New York law provides that an inmate shall be "conditionally released from the [state] institution in which he is confined." N.Y. Penal Law § 70.40-1(b). Furthermore, every person released on conditional release shall be under the supervision of the state board of parole for a period equal to the unserved portion of the term. Id. See also N.Y. Exec. Law § 259-i(2)(b) (McKinney 2000) (persons released "shall, while [**14] on parole, conditional release or post-release supervision, be in the legal custody of the division of parole"). Thus, the New York State authorities lacked the legal authority to credit petitioner for the two days remaining on his state sentence which were spent in federal custody and release him while he was in federal custody. See Pet.

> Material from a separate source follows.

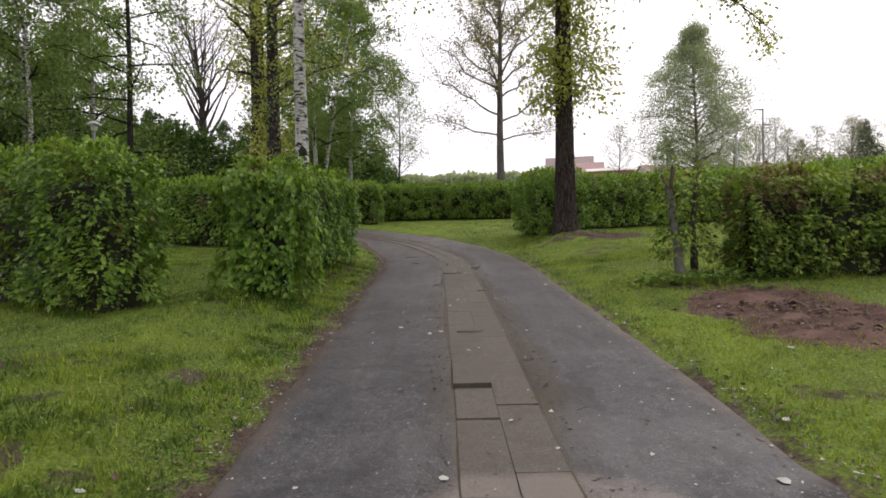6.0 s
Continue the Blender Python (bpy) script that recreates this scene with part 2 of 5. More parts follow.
def asphalt_material():
    s = Shade("worn_asphalt")
    p = s.place()
    xyz = s.axes(p)
    grit = s.voronoi(p, 95.0, "F1", "Color")
    fine = s.math("ADD", s.math("MULTIPLY", s.noise(p, 60.0, 5.0, 0.7), 0.6), s.math("MULTIPLY", s.noise(p, 14.0, 5.0, 0.7), 0.4))
    mid = s.noise(p, 4.0, 5.0, 0.6)
    big = s.noise(s.scaled(p, (1.0, 0.45, 1.0)), 0.75, 4.0, 0.55)
    base = s.ramp(fine, (0.36, (0.012, 0.0118, 0.0132)), (0.5, (0.043, 0.0415, 0.0455)), (0.66, (0.115, 0.111, 0.117)))
    base = s.mix(s.step(grit, 0.82, 0.95), base, (0.19, 0.19, 0.195))
    base = s.mix(s.step(big, 0.42, 0.66), base, s.mix(0.35, base, (0.09, 0.09, 0.098)))
    blotch = s.noise(p, 1.9, 6.0, 0.62, 0.5)
    base = s.mix(s.math("MULTIPLY", s.step(blotch, 0.52, 0.40), 0.6), base, (0.017, 0.017, 0.019))
    base = s.mix(s.math("MULTIPLY", s.step(blotch, 0.56, 0.68), 0.35), base, (0.095, 0.09, 0.088))
    base = s.mix(s.step(mid, 0.55, 0.75), base, s.mix(0.35, base, (0.045, 0.043, 0.042)))
    pits = s.step(s.noise(p, 30.0, 4.0, 0.7), 0.47, 0.37)
    base = s.mix(s.math("MULTIPLY", pits, 0.22), base, (0.012, 0.012, 0.013))
    early = s.step(s.math("ADD", xyz[1], s.math("MULTIPLY", s.noise(p, 1.5, 4.0), 0.8)), 13.9, 13.5)
    base = s.mix(s.math("MULTIPLY", early, 0.62), base, s.ramp(s.math("ADD", s.math("MULTIPLY", grit, 0.5), s.math("MULTIPLY", fine, 0.5)), (0.3, (0.010, 0.011, 0.0135)), (0.7, (0.055, 0.057, 0.065))))
    damp = s.math("MULTIPLY", early, s.step(s.math("ADD", xyz[0], s.math("MULTIPLY", s.noise(p, 1.3, 5.0, 0.65), 1.2)), 1.1, 1.7))
    base = s.mix(s.math("MULTIPLY", damp, 0.85), base, s.mix(1.0, base, (0.42, 0.43, 0.48), "MULTIPLY"))
    # brown silt along the middle strip and moss in the joint beside it
    off = s.attr("off")
    nz = s.math("MULTIPLY", s.math("SUBTRACT", s.noise(p, 2.6, 5.0, 0.65), 0.5), 0.75)
    silt = s.step(s.math("ADD", s.math("SUBTRACT", 0.95, off), nz), 0.30, 0.75)
    silt = s.math("MULTIPLY", silt, s.step(s.axes(p)[1], 4.0, 20.0))
    base = s.mix(s.math("MULTIPLY", silt, 0.85), base, s.ramp(fine, (0.36, (0.032, 0.024, 0.014)), (0.64, (0.085, 0.066, 0.043))))
    brown = s.math("MULTIPLY", s.step(xyz[1], 15.0, 25.0), s.step(s.noise(p, 1.1, 6.0, 0.68), 0.42, 0.58))
    brown = s.math("MAXIMUM", brown, s.math("MULTIPLY", s.step(xyz[1], 13.5, 24.0), 0.6))
    base = s.mix(s.math("MULTIPLY", brown, 0.85), base, s.ramp(fine, (0.36, (0.024, 0.0185, 0.015)), (0.64, (0.10, 0.08, 0.067))))
    wet = s.math("MULTIPLY", s.attr("side"), s.step(s.math("ADD", off, s.math("MULTIPLY", nz, 0.45)), 0.68, 0.50))
    wet = s.math("MULTIPLY", wet, s.step(xyz[1], 14.6, 16.0))
    base = s.mix(s.math("MULTIPLY", wet, 0.8), base, s.ramp(fine, (0.36, (0.020, 0.0145, 0.009)), (0.64, (0.058, 0.043, 0.028))))
    moss = s.step(s.math("ADD", s.math("SUBTRACT", 0.385, off), s.math("MULTIPLY", nz, 0.22)), 0.0, 0.06)
    moss = s.math("MULTIPLY", moss, s.step(s.noise(s.scaled(p, (1.0, 0.35, 1.0)), 4.0, 4.0), 0.38, 0.55))
    moss = s.math("MULTIPLY", moss, s.math("MAXIMUM", s.step(s.noise(p, 0.8, 3.0), 0.40, 0.56), s.step(xyz[1], 18.0, 23.0)))
    base = s.mix(s.math("MULTIPLY", moss, 0.85), base, s.ramp(fine, (0.3, (0.022, 0.020, 0.008)), (0.7, (0.078, 0.070, 0.024))))
    # dirt creeping in from the verge
    rim = s.step(s.math("ADD", off, s.math("MULTIPLY", nz, 0.55)), 1.46, 1.72)
    base = s.mix(s.math("MULTIPLY", rim, 0.85), base, s.ramp(mid, (0.3, (0.05, 0.036, 0.028)), (0.7, (0.12, 0.088, 0.066))))
    # dried silt where water stood at the broken slabs
    wob = s.math("MULTIPLY", s.math("SUBTRACT", s.noise(p, 3.4, 6.0, 0.65), 0.5), 1.5)
    for cx, cy, rx, ry in ((0.42, 14.32, 0.62, 0.30), (0.92, 14.08, 0.40, 0.26), (-0.12, 14.12, 0.46, 0.22)):
        d = s.math("ADD", ellipse(s, xyz, cx, cy, rx, ry), s.math("MULTIPLY", wob, 0.7))
        base = s.mix(s.math("MULTIPLY", s.step(d, 1.3, 0.8), 0.7), base, s.ramp(fine, (0.36, (0.13, 0.11, 0.10)), (0.64, (0.25, 0.215, 0.195))))
    for cx, cy, rx, ry, tone in ((-0.18, 14.04, 0.40, 0.16, (0.18, 0.062, 0.038)), (0.82, 14.06, 0.26, 0.14, (0.125, 0.045, 0.030))):
        d = s.math("ADD", ellipse(s, xyz, cx, cy, rx, ry), s.math("MULTIPLY", wob, 0.6))
        base = s.mix(s.math("MULTIPLY", s.step(d, 1.2, 0.7), 0.9), base, s.mix(0.2, tone, base))
    d = s.math("ADD", ellipse(s, xyz, 0.9, 15.0, 1.5, 0.6), s.math("MULTIPLY", wob, 1.4))
    base = s.mix(s.math("MULTIPLY", s.step(d, 1.2, 0.5), 0.22), base, (0.15, 0.142, 0.138))
    # crumbled dark surface running off from the lifted slab to the verge
    band = s.math("SUBTRACT", xyz[1], s.math("ADD", 13.05, s.math("MULTIPLY", xyz[0], 0.62)))
    band = s.math("ADD", band, s.math("MULTIPLY", wob, 0.25))
    crumb = s.math("MULTIPLY", s.step(s.math("ABSOLUTE", band), 0.36, 0.12), s.step(xyz[0], 0.62, 0.8))
    worn = s.math("MULTIPLY", s.math("MULTIPLY", s.step(band, 0.1, -0.1), s.step(band, -2.6, -0.3)), s.step(s.math("ADD", xyz[0], s.math("MULTIPLY", wob, 0.3)), 0.75, 1.25))
    crumb = s.math("MAXIMUM", crumb, s.math("MULTIPLY", worn, s.step(s.noise(p, 2.2, 6.0, 0.7), 0.40, 0.60)))
    base = s.mix(s.math("MULTIPLY", crumb, 0.85), base, s.ramp(s.math("ADD", s.math("MULTIPLY", grit, 0.6), s.math("MULTIPLY", fine, 0.4)), (0.3, (0.010, 0.0095, 0.009)), (0.6, (0.034, 0.033, 0.034)), (0.78, (0.17, 0.17, 0.175))))
    wear = s.noise(s.scaled(p, (2.6, 0.16, 1.0)), 1.6, 5.0, 0.6)
    base = s.mix(s.math("MULTIPLY", s.step(wear, 0.52, 0.68), 0.22), base, s.mix(0.6, base, (0.17, 0.165, 0.165)))
    base = s.mix(s.math("MULTIPLY", s.step(wear, 0.48, 0.34), 0.4), base, s.mix(0.6, base, (0.03, 0.027, 0.025)))
    # cracks across the lanes
    bend = s.math("MULTIPLY", s.math("SUBTRACT", s.noise(s.scaled(p, (1.0, 0.0, 0.0)), 1.6, 6.0, 0.7), 0.5), 0.5)
    for y0, lo, hi, wide in ((13.62, -1.6, 0.0, 0.03), (4.62, -1.6, -0.35, 0.018), (16.6, -1.3, 0.0, 0.02), (10.3, 0.8, 2.0, 0.014), (19.8, -1.2, -0.1, 0.015), (27.4, 0.3, 1.8, 0.03)):
        d = s.math("ABSOLUTE", s.math("ADD", s.math("SUBTRACT", s.math("SUBTRACT", xyz[1], y0), bend), s.math("MULTIPLY", s.math("SUBTRACT", s.noise(p, 11.0, 5.0, 0.75), 0.5), 0.09)))
        k = s.math("MULTIPLY", s.step(d, wide, wide * 0.3), s.math("MULTIPLY", s.step(xyz[0], lo, lo + 0.15), s.step(xyz[0], hi, hi - 0.15)))
        base = s.mix(s.math("MULTIPLY", k, 0.9), base, (0.012, 0.011, 0.0105))
    s.bump(s.math("SUBTRACT", s.math("ADD", fine, s.math("MULTIPLY", grit, 0.5)), s.math("MULTIPLY", pits, 0.2)), 0.6, 0.008)
    rough = s.mix(s.math("MULTIPLY", damp, 0.6), s.ramp(big, (0.34, 0.50), (0.66, 0.68)), (0.72, 0.72, 0.72))
    rough = s.mix(crumb, rough, (0.95, 0.95, 0.95))
    return s.done(base, rough, spec=0.4)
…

P 16. When petitioner was returned to state custody on June 26, 1999, he was released precisely two days later, which is strong evidence that the State of New York would have released petitioner on April 3, 1999 but for the fact that he was in federal custody pursuant to the federal writ. Accordingly, to deny petitioner credit toward his federal sentence -- for time that was not credited toward his state sentence which was lengthened solely by the actions of the federal authorities -- would represent a manifest injustice.


For the foregoing reasons, Rosemond's petition is granted and the BOP is directed to credit his federal sentence for the 87 days he remained in federal custody before sentencing. The Clerk of the Court is directed to close this case.